-- begin GIVEN DATA --
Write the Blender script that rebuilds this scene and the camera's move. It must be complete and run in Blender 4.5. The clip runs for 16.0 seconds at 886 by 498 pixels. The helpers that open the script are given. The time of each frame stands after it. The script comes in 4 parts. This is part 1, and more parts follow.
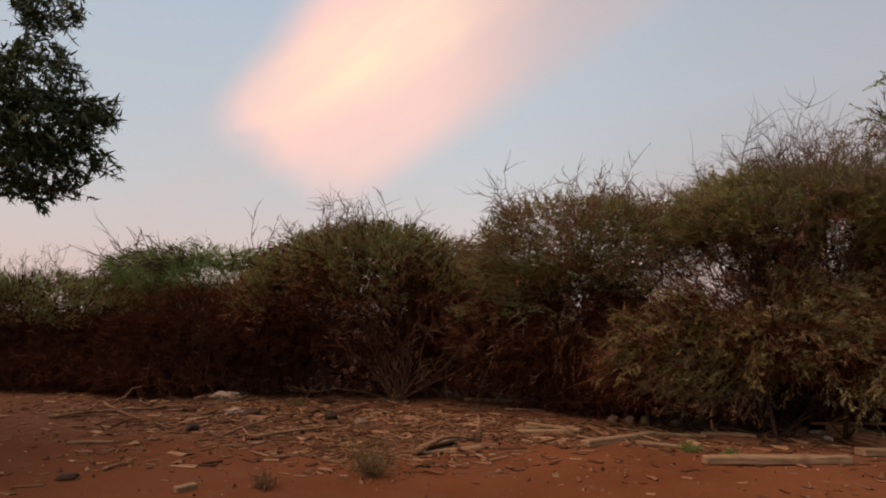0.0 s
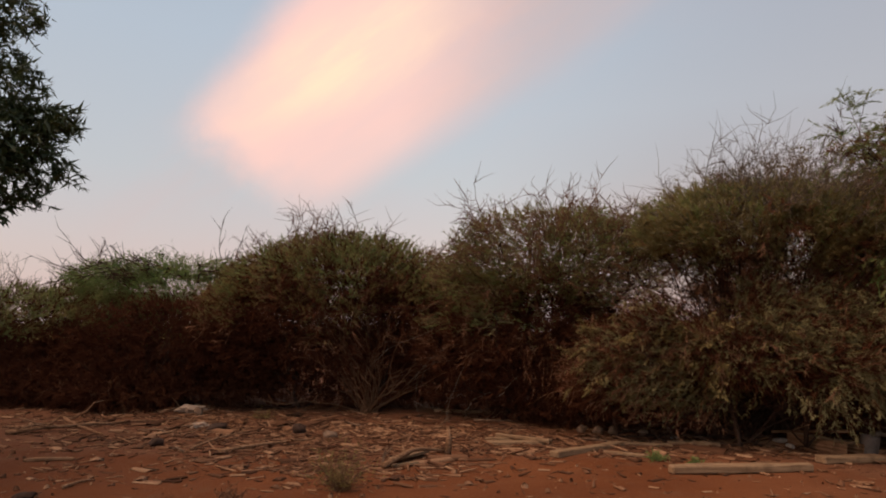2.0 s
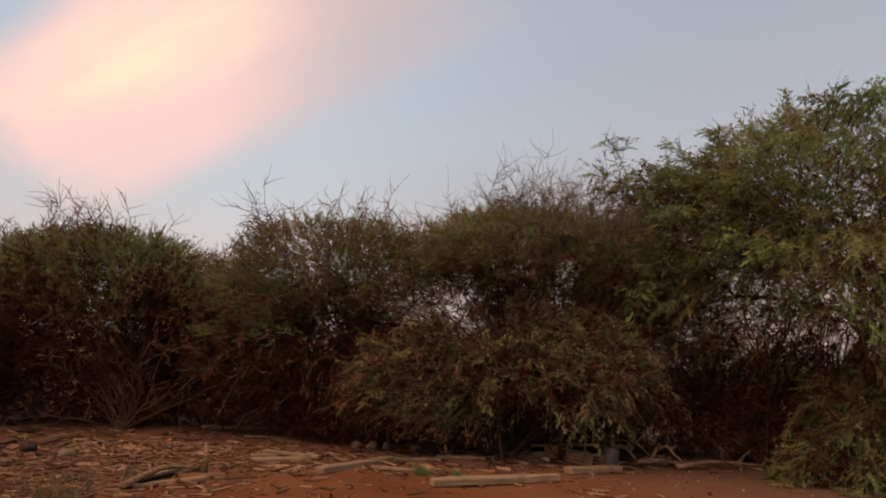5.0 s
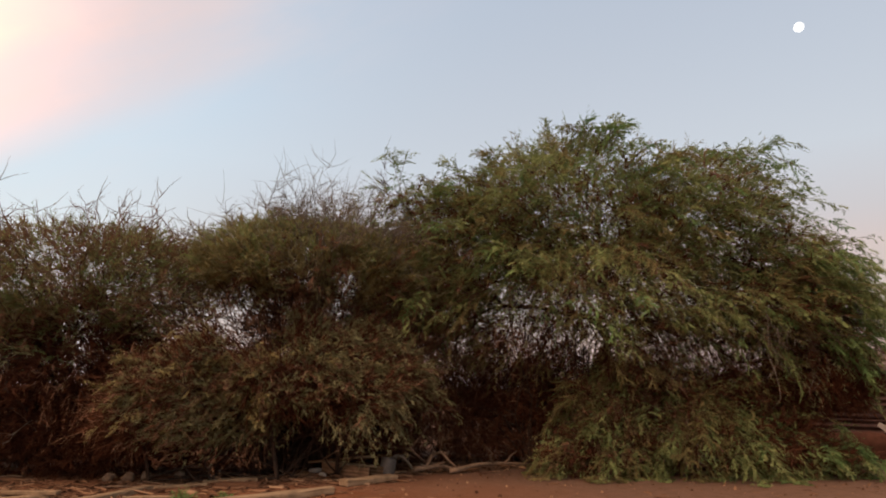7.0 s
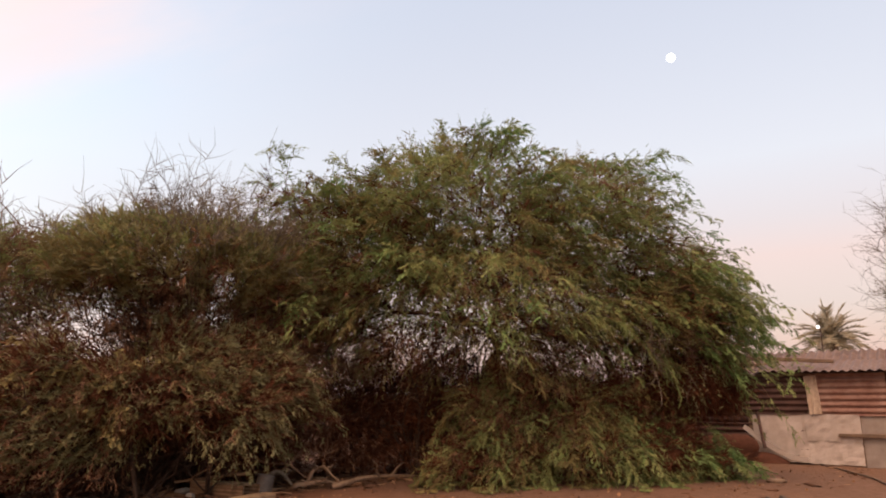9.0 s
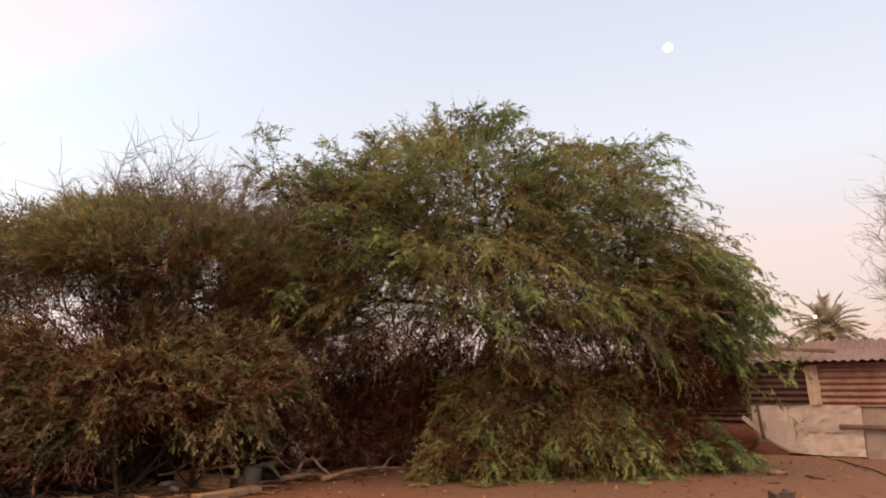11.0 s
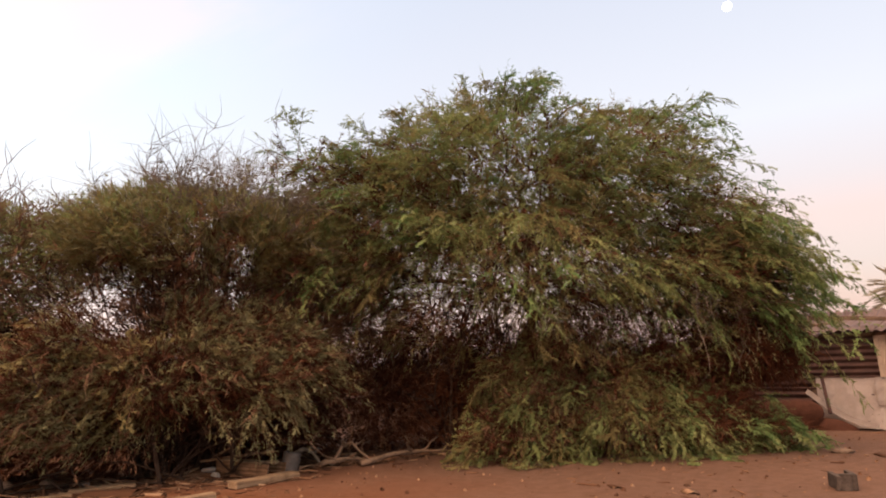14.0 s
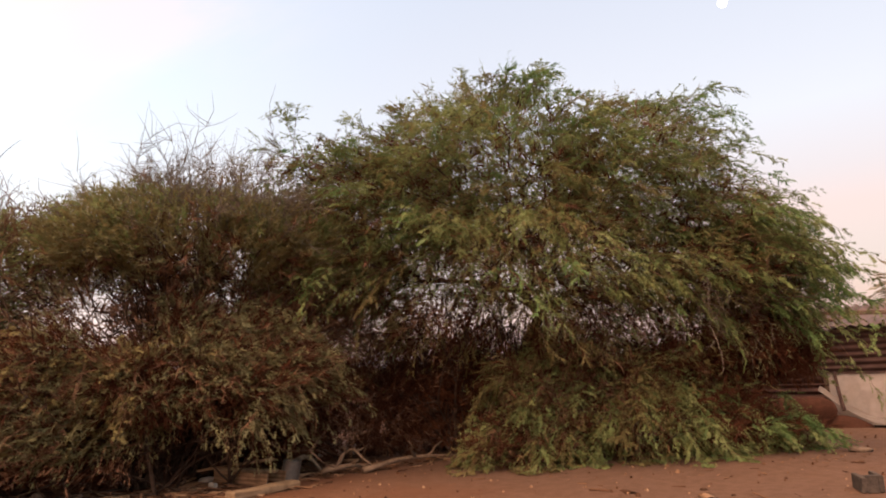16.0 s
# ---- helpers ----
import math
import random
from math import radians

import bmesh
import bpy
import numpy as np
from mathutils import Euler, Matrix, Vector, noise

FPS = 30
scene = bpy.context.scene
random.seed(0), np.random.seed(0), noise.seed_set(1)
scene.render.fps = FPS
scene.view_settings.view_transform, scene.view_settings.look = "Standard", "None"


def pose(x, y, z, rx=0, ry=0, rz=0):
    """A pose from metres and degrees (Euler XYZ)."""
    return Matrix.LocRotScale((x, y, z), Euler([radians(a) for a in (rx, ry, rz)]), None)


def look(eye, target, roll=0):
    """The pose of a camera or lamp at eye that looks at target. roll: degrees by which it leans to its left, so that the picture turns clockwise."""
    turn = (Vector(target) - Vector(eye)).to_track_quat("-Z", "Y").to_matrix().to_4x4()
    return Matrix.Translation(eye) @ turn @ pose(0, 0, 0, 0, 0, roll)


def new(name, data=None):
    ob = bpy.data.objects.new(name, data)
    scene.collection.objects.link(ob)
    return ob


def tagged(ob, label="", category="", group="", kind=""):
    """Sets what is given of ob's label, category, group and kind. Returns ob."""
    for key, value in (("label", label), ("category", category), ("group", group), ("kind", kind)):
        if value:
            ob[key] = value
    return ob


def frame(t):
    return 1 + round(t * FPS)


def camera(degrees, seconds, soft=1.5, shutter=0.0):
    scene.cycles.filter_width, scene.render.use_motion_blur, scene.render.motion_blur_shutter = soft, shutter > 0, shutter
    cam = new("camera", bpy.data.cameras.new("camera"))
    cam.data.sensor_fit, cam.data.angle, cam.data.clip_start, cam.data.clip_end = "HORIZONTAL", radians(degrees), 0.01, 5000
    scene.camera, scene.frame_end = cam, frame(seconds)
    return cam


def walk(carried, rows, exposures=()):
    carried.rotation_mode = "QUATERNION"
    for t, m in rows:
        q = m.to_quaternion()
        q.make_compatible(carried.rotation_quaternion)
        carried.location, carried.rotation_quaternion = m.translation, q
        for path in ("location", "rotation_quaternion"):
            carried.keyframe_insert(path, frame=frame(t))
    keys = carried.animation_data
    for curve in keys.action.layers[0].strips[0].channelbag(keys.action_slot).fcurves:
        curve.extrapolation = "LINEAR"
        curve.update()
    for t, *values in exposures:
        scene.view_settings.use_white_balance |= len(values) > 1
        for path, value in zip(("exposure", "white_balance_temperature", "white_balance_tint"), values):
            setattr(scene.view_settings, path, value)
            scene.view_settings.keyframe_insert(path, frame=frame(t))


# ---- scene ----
cam = camera(68.0, 16.0, soft=1.9)


PATH = [
    (0, (0.018, -0.003, 1.583), (-0.087, 1.983, 1.797), 1.2),
    (0.5, (0.043, 0.011, 1.603), (0.032, 1.999, 1.827), 1.0),
    (1, (0.047, -0.003, 1.606), (0.054, 1.984, 1.835), 0.8),
    (1.5, (0.033, -0.01, 1.605), (0.017, 1.976, 1.838), 1.4),
    (2, (0.026, -0.02, 1.607), (0.01, 1.965, 1.852), 1.0),
    (2.5, (0.048, 0.023, 1.584), (0.053, 2.012, 1.797), 1.3),
    (3, (0.008, 0.098, 1.569), (0.101, 2.077, 1.839), 2.2),
    (5.5, (0.467, 0.189, 1.465), (1.211, 2.012, 1.818), 2.1),
    (6, (0.519, 0.217, 1.312), (1.454, 1.931, 1.747), 0.7),
    (6.5, (0.584, 0.16, 1.328), (1.589, 1.829, 1.781), 0.3),
    (7, (0.632, 0.189, 1.33), (1.735, 1.805, 1.742), 0.4),
    (7.5, (0.663, 0.298, 1.332), (1.824, 1.864, 1.78), 1.2),
    (8, (0.604, 0.445, 1.358), (1.904, 1.897, 1.807), 0.6),
    (8.5, (0.708, 0.493, 1.361), (2.099, 1.883, 1.726), -0.0),
    (9, (0.883, 0.538, 1.349), (2.243, 1.939, 1.784), -0.3),
    (11.5, (1.155, 0.757, 1.36), (2.527, 2.159, 1.753), -0.2),
    (12, (1.198, 0.766, 1.336), (2.403, 2.311, 1.739), -1.2),
    (12.5, (1.34, 0.736, 1.352), (2.513, 2.317, 1.71), -1.4),
    (13, (1.471, 0.677, 1.367), (2.63, 2.261, 1.751), -1.9),
    (13.5, (1.535, 0.636, 1.379), (2.737, 2.192, 1.748), -2.4),
    (14, (1.61, 0.697, 1.398), (2.86, 2.22, 1.744), -1.7),
    (14.5, (1.629, 0.838, 1.416), (2.905, 2.328, 1.803), -1.3),
    (15, (1.614, 0.935, 1.392), (2.922, 2.403, 1.761), -0.7),
    (15.5, (1.644, 0.976, 1.394), (2.902, 2.49, 1.747), -1.6),
    (16, (1.771, 0.956, 1.421), (3.023, 2.477, 1.769), -2.6),
]
STOPS = [(0.0, -0.38, 6700, 17), (3.2, -0.38, 6700, 17), (5.5, -0.30, 6600, 17), (6.0, -0.20, 6350, 10), (6.6, -0.05, 6350, 10), (7.5, 0.17, 6650, 16), (8.5, 0.42, 6700, 17), (9.6, 0.45, 6700, 17), (12.0, 0.57, 6700, 17), (16.0, 0.58, 6700, 17)]
walk(cam, [(t, look(e, g, r)) for t, e, g, r in PATH], STOPS)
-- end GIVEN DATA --
TASK BRIEF —
Search the data for "from". Copy every matching line.

COMPLETE OUTPUT —
from math import radians
from mathutils import Euler, Matrix, Vector, noise
    """A pose from metres and degrees (Euler XYZ)."""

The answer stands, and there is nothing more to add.